Ministry of Agriculture, Forestry and Fishery Fishery Administration
Vice chief of conservation and crocodile industrial office
Mr. Lieng Saroeun
– Could you tell me about the ecology of the river dolphins which are found in the Mekong River in Cambodia?
They are known as Irrawaddy freshwater dolphins, and we call them Mekong Dolphins. They live in deep pools along the Mekong River, from Kampi in Kratie province across to Stung Treng province, up to the border of Laos and Cambodia, and also live in the marine water of Cambodia. They normally live in groups of up to 4 to 6, reaching 2.75m in length, and weighing up to 150 kg. They have blunt round heads and dark grey skin. They are shy so they don’t play close to people with noisy engine boats.
– Why were the dolphins designated as an endangered species? And now how many dolphins live in the Mekong, Cambodia?

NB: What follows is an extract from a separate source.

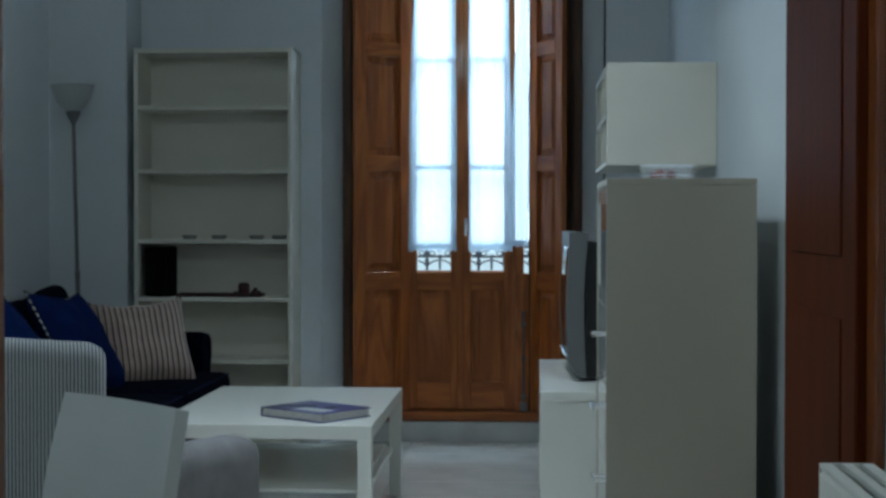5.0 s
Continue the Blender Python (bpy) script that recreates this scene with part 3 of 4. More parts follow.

The Mekong Dolphin has often been under threat from humans during the last 140 years. The first threat was industrialized fishing in the Tonle Sap Lake in the 1860s, and then the most direct threat was killing for oil use in the 1970s. Recently, the majority of reported dolphin deaths were due to accidents by entanglement in gillnets and electro-fishing. Noise pollution from high-speed vessels and dam building in the upstream reaches of the Mekong (Laos and China) are also serious and continuing threats. As reported by WWF, the population of Mekong Dolphins was estimated at 80 individuals in 2015 by photo-ID mark re-sighting.
– How do the Government and Ministry protect Mekong Dolphins?
The Fishery Administration (FiA) of the Ministry of Agriculture, Forestry, and Fishery, is in charge of the survey and conservation of aquatic organisms. The FiA is investigating the ecology of the Mekong Dolphin with support from WWF.
The most important thing is to keep the habitat natural. The Government has established an area for managing and protecting the Mekong Dolphin. We try to enforce protective measures in the neighborhood by prohibiting the use of nets and illegal fishing. After support from FiA and WWF, the number of dolphins that died has decreased to only several individuals in recent years. Of course, we need to raise funds for conservation. Recently, eco-tours to watch dolphins in Kratie have been becoming more popular.
– In Japan, there are cases of trial reproduction of endangered species and breeding under human management. How about these methods in Cambodia?
Our team thinks that it is better to protect the Mekong dolphins in their natural environment, not by artificial rearing or using an aquarium. During the last ten years, the number of tourists in Kratie has increased several times, and it is a good chance for the local community to improve their income and livelihood. However, we hear that some problems have occurred in Thailand, like tourists feeding dolphins, and even throwing plastic bags into the coastal line. Dolphins ate them accidentally because they mistook them for jellyfish. Most of the tourists are foreigners and the Cambodian younger generation. To increase the population of Mekong Dolphins, and to protect the freshwater ecosystem, we would appreciate your cooperation in saving them, by watching them quietly and not feeding them.